→ GOAL OF THE EXERCISE: From the entries below, gather each line containing the word "this".

Source data:
■ ■ ■ ■ ■

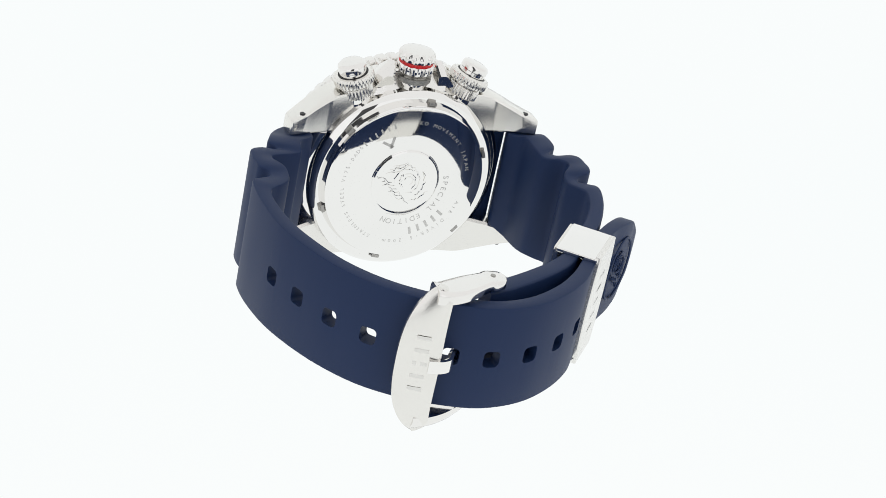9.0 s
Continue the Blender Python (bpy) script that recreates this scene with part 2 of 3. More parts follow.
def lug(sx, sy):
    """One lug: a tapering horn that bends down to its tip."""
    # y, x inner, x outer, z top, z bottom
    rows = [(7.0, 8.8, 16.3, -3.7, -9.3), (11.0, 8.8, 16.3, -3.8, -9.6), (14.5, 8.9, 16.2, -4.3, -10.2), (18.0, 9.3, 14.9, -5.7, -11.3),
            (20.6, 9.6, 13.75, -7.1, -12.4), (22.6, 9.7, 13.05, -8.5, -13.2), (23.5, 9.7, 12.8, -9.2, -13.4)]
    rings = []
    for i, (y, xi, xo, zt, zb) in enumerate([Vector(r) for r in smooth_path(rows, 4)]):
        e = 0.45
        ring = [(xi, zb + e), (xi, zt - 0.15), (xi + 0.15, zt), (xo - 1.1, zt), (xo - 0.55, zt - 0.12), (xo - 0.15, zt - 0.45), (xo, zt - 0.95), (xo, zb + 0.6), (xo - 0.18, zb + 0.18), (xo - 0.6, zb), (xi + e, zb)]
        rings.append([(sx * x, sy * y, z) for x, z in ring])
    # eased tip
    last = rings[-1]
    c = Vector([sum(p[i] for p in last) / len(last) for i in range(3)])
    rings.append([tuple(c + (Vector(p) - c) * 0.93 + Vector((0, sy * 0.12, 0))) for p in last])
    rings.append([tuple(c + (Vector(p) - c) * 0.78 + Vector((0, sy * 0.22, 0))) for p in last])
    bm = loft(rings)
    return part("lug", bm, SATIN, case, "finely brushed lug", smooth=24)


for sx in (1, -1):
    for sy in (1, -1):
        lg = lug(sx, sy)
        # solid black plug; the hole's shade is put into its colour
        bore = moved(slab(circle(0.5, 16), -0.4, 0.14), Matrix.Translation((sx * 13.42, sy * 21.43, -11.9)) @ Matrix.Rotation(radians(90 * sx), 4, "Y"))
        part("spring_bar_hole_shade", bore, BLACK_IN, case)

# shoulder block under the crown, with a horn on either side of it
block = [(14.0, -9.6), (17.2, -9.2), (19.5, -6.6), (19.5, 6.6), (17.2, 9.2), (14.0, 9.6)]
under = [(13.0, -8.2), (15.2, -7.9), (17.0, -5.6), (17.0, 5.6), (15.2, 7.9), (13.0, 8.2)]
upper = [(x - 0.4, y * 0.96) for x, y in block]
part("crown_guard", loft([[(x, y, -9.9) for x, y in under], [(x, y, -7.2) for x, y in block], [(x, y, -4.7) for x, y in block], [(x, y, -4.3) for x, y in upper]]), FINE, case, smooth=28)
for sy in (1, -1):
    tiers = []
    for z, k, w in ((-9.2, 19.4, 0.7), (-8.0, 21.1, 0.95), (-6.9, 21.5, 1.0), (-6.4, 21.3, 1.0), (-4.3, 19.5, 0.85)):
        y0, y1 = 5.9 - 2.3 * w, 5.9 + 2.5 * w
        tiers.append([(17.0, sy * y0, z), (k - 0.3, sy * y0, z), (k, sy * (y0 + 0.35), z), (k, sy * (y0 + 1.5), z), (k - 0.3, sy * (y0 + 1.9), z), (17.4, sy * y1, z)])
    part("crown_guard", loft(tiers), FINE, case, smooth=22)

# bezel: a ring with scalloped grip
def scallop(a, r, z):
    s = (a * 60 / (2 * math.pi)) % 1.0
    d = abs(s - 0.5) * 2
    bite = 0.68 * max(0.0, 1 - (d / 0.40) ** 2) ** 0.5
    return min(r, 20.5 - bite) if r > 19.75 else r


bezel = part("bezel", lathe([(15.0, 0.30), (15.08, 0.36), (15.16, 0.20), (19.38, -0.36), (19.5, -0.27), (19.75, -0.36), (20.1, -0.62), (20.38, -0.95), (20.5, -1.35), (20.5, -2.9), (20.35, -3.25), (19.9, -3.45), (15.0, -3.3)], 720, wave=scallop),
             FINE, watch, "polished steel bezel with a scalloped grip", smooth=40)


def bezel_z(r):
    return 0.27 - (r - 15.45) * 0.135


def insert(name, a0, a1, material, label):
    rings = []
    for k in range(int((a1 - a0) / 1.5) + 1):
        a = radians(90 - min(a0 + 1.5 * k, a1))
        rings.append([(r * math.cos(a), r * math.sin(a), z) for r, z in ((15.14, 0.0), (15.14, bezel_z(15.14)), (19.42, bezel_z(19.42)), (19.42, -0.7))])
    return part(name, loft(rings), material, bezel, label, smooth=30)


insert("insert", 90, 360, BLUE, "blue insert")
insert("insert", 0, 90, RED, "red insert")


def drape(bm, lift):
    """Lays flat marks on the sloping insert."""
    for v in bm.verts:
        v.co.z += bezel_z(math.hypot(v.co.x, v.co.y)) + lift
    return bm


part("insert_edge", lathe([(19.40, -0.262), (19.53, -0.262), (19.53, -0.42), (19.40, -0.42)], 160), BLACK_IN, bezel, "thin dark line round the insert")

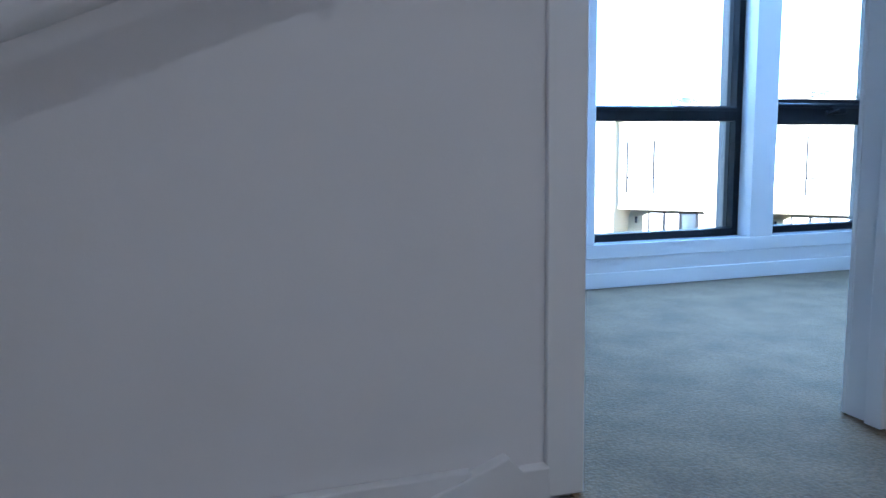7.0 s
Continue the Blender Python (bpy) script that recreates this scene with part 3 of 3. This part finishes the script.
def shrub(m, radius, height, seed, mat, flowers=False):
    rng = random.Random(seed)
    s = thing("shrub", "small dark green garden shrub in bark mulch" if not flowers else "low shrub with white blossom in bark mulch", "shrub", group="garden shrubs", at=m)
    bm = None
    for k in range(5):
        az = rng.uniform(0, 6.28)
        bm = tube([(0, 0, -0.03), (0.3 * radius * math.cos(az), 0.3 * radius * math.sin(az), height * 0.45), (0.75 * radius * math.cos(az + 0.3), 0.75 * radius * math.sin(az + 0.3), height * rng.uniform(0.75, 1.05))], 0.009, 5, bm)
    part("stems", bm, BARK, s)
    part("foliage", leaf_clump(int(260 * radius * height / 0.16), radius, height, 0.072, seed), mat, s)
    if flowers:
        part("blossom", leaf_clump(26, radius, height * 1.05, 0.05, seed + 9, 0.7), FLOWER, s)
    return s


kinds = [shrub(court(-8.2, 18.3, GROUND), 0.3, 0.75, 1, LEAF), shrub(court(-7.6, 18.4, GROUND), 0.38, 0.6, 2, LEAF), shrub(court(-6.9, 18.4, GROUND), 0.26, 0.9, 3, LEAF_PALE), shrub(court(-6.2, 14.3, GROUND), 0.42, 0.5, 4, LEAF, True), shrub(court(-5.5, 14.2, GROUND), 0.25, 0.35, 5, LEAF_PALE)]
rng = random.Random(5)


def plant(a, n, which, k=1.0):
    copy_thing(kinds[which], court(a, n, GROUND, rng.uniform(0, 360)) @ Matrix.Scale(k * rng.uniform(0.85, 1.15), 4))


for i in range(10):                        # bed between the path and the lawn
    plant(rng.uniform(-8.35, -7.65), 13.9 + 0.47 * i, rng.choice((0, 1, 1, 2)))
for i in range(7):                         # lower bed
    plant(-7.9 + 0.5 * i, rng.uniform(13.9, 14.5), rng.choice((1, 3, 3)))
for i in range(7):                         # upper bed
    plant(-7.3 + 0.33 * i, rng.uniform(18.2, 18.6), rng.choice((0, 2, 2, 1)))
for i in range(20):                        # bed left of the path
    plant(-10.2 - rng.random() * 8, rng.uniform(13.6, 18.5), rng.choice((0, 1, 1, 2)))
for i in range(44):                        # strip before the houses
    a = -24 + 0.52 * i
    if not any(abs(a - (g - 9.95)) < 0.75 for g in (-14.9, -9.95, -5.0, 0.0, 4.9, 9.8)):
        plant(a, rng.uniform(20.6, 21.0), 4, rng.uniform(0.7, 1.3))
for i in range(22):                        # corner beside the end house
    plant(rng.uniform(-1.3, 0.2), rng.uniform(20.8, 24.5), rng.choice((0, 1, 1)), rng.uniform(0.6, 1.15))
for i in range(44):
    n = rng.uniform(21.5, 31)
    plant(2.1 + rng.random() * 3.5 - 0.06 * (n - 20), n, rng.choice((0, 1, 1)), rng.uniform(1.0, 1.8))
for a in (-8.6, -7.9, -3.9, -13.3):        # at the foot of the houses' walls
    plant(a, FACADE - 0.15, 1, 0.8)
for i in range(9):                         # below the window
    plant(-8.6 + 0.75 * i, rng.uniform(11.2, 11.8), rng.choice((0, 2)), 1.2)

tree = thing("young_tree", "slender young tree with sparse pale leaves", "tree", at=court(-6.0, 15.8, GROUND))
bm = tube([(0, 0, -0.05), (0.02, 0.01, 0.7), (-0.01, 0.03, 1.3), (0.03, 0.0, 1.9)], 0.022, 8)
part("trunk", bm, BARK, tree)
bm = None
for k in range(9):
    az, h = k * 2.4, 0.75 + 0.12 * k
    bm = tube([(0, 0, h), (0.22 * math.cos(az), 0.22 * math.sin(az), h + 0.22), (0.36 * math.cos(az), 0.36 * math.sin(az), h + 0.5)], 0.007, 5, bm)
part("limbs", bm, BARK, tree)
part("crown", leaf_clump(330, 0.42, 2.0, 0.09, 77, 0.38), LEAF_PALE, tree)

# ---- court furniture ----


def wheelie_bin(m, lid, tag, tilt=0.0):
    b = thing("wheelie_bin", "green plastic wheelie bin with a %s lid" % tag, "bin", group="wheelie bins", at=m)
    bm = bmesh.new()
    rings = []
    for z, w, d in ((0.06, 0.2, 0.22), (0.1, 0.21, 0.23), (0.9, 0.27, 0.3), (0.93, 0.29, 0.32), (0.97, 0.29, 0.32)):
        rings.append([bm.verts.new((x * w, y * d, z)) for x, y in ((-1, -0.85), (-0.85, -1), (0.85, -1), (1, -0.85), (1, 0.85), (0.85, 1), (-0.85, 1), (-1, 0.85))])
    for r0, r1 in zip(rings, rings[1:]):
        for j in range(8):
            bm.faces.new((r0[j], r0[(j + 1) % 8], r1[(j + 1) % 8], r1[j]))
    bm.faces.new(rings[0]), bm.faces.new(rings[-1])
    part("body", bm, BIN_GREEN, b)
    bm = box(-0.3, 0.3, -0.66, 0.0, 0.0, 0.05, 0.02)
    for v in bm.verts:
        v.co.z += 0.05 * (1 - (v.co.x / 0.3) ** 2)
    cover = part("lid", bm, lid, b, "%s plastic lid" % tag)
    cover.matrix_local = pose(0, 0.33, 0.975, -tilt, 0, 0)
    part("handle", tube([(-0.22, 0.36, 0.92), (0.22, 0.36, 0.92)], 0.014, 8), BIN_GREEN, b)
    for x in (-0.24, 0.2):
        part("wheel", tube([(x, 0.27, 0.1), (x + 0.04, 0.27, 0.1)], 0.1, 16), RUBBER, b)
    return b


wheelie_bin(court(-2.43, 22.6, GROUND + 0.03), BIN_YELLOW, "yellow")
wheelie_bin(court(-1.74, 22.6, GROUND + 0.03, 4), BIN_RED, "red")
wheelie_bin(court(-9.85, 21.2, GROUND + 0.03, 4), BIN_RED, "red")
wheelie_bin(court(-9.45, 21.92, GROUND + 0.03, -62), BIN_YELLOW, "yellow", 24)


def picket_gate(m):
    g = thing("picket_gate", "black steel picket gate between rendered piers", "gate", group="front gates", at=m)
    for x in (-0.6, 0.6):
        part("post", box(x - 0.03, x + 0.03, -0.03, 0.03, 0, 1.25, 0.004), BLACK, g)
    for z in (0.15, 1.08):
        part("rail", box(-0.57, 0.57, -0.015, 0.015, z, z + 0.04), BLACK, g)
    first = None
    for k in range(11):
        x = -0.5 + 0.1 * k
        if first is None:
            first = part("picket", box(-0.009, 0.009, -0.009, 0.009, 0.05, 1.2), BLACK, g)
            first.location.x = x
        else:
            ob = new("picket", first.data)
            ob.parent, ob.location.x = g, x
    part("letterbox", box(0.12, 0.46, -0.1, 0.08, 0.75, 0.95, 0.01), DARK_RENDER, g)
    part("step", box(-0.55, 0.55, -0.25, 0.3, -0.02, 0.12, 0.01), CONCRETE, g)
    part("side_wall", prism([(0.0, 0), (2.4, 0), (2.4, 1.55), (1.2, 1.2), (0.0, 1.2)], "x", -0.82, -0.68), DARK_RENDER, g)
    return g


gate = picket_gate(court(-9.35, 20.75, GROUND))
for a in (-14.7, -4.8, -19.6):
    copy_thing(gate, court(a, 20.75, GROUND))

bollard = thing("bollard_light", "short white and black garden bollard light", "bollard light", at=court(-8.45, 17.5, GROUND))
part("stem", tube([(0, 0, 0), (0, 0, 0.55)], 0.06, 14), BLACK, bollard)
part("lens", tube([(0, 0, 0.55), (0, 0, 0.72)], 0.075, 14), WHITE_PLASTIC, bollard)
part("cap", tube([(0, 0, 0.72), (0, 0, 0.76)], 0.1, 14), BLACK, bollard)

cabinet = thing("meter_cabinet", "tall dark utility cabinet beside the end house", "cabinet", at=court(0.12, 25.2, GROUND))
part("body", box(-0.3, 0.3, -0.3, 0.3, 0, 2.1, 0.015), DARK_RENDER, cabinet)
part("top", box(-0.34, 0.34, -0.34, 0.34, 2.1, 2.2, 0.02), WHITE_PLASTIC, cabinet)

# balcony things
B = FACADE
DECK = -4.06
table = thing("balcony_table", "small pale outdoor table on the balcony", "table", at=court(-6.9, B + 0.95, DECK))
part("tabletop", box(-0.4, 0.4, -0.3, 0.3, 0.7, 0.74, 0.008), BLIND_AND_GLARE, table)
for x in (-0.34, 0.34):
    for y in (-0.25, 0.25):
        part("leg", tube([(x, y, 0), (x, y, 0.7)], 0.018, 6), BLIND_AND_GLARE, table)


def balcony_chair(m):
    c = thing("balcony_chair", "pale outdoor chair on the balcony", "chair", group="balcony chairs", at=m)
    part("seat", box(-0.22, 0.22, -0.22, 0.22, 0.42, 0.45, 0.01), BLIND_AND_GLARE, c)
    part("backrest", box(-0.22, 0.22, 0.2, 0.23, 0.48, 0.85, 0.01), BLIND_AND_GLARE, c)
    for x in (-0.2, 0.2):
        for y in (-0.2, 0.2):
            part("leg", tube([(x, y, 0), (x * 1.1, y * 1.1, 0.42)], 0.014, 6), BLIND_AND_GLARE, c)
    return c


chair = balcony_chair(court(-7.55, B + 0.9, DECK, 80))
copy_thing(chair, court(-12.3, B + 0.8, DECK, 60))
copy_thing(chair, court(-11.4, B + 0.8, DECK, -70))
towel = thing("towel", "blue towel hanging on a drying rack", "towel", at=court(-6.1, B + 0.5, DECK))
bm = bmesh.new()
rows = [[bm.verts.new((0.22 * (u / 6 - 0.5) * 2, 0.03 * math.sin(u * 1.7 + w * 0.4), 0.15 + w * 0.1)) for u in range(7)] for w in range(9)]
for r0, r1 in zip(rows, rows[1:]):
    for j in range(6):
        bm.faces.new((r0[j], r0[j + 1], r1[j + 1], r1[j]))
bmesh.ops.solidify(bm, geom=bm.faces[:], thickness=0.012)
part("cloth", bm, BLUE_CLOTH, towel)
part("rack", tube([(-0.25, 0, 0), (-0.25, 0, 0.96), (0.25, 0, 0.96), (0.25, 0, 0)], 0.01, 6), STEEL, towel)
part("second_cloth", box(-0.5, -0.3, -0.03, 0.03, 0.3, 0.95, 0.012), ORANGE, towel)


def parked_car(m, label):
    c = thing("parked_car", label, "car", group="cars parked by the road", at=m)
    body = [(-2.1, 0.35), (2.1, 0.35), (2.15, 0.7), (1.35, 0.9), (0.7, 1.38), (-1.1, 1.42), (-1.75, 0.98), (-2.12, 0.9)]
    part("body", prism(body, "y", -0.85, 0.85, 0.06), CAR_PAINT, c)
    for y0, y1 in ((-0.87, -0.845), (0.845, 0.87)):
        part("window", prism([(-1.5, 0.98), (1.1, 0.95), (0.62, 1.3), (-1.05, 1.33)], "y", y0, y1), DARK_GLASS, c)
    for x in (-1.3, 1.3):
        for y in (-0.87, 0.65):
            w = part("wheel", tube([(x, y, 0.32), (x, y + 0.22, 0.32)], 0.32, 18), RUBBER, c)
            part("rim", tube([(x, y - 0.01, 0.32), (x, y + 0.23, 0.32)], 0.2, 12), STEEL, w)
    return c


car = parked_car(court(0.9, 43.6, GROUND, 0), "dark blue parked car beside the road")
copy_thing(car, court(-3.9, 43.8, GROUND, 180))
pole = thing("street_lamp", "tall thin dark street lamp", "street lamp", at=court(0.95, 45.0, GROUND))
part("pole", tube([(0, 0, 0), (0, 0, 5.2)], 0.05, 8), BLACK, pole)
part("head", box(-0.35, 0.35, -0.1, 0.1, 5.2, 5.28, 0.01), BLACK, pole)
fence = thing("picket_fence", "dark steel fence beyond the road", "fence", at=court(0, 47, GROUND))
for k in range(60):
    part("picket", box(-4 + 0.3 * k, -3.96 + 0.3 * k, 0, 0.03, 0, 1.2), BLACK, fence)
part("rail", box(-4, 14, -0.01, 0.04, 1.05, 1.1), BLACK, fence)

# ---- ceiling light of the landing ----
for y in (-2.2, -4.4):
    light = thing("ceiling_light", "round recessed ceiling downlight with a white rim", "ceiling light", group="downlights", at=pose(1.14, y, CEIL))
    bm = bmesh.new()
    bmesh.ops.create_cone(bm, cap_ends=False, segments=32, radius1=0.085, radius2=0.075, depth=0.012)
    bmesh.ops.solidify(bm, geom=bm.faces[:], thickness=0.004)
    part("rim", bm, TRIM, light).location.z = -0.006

■ ■ ■ ■ ■

→ FULL ANSWER:
Continue the Blender Python (bpy) script that recreates this scene with part 2 of 3. More parts follow.
Continue the Blender Python (bpy) script that recreates this scene with part 3 of 3. This part finishes the script.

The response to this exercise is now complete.